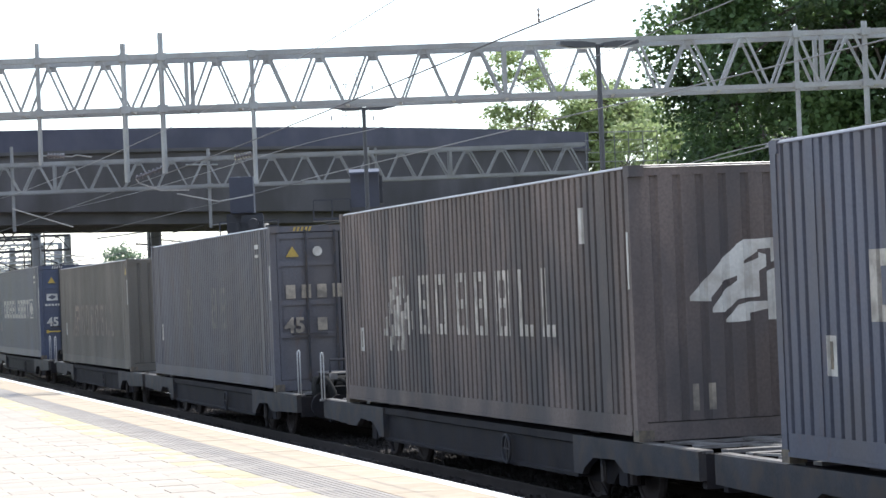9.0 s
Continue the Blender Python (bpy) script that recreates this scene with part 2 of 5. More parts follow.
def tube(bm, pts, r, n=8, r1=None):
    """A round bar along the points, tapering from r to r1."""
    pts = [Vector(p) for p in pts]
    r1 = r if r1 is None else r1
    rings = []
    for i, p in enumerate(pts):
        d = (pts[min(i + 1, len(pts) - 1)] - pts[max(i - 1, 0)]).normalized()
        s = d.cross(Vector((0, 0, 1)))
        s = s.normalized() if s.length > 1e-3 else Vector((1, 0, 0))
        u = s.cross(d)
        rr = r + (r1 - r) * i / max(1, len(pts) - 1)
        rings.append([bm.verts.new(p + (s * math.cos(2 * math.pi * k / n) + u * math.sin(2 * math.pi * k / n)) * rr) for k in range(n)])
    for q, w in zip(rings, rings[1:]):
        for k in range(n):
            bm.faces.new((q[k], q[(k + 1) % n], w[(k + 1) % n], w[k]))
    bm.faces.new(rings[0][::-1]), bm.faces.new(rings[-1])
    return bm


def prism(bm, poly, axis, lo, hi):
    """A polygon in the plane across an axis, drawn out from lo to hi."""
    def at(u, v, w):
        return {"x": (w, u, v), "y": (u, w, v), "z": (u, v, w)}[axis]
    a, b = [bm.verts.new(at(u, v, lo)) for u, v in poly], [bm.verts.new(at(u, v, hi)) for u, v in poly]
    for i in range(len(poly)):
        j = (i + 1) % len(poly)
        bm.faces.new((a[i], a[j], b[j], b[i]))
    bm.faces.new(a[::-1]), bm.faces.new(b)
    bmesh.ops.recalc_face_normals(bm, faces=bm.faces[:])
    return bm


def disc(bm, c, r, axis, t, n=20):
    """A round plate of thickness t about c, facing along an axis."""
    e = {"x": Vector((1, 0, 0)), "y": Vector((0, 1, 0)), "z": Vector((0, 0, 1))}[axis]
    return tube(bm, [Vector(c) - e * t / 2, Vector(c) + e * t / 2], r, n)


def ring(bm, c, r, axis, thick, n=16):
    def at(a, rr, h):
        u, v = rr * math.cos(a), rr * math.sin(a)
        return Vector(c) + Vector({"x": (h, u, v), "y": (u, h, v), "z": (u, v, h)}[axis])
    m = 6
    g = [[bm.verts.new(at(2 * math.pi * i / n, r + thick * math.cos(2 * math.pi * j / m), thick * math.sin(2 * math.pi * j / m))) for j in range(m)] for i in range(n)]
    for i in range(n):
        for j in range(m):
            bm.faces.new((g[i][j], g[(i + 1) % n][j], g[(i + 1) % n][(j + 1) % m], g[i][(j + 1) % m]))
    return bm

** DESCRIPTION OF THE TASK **
Working from the lines above, reproduce the material exactly and exclude its pictures.

** EXERCISE OUTPUT **
9.0 s
Continue the Blender Python (bpy) script that recreates this scene with part 2 of 5. More parts follow.
def tube(bm, pts, r, n=8, r1=None):
    """A round bar along the points, tapering from r to r1."""
    pts = [Vector(p) for p in pts]
    r1 = r if r1 is None else r1
    rings = []
    for i, p in enumerate(pts):
        d = (pts[min(i + 1, len(pts) - 1)] - pts[max(i - 1, 0)]).normalized()
        s = d.cross(Vector((0, 0, 1)))
        s = s.normalized() if s.length > 1e-3 else Vector((1, 0, 0))
        u = s.cross(d)
        rr = r + (r1 - r) * i / max(1, len(pts) - 1)
        rings.append([bm.verts.new(p + (s * math.cos(2 * math.pi * k / n) + u * math.sin(2 * math.pi * k / n)) * rr) for k in range(n)])
    for q, w in zip(rings, rings[1:]):
        for k in range(n):
            bm.faces.new((q[k], q[(k + 1) % n], w[(k + 1) % n], w[k]))
    bm.faces.new(rings[0][::-1]), bm.faces.new(rings[-1])
    return bm


def prism(bm, poly, axis, lo, hi):
    """A polygon in the plane across an axis, drawn out from lo to hi."""
    def at(u, v, w):
        return {"x": (w, u, v), "y": (u, w, v), "z": (u, v, w)}[axis]
    a, b = [bm.verts.new(at(u, v, lo)) for u, v in poly], [bm.verts.new(at(u, v, hi)) for u, v in poly]
    for i in range(len(poly)):
        j = (i + 1) % len(poly)
        bm.faces.new((a[i], a[j], b[j], b[i]))
    bm.faces.new(a[::-1]), bm.faces.new(b)
    bmesh.ops.recalc_face_normals(bm, faces=bm.faces[:])
    return bm


def disc(bm, c, r, axis, t, n=20):
    """A round plate of thickness t about c, facing along an axis."""
    e = {"x": Vector((1, 0, 0)), "y": Vector((0, 1, 0)), "z": Vector((0, 0, 1))}[axis]
    return tube(bm, [Vector(c) - e * t / 2, Vector(c) + e * t / 2], r, n)


def ring(bm, c, r, axis, thick, n=16):
    def at(a, rr, h):
        u, v = rr * math.cos(a), rr * math.sin(a)
        return Vector(c) + Vector({"x": (h, u, v), "y": (u, h, v), "z": (u, v, h)}[axis])
    m = 6
    g = [[bm.verts.new(at(2 * math.pi * i / n, r + thick * math.cos(2 * math.pi * j / m), thick * math.sin(2 * math.pi * j / m))) for j in range(m)] for i in range(n)]
    for i in range(n):
        for j in range(m):
            bm.faces.new((g[i][j], g[(i + 1) % n][j], g[(i + 1) % n][(j + 1) % m], g[i][(j + 1) % m]))
    return bm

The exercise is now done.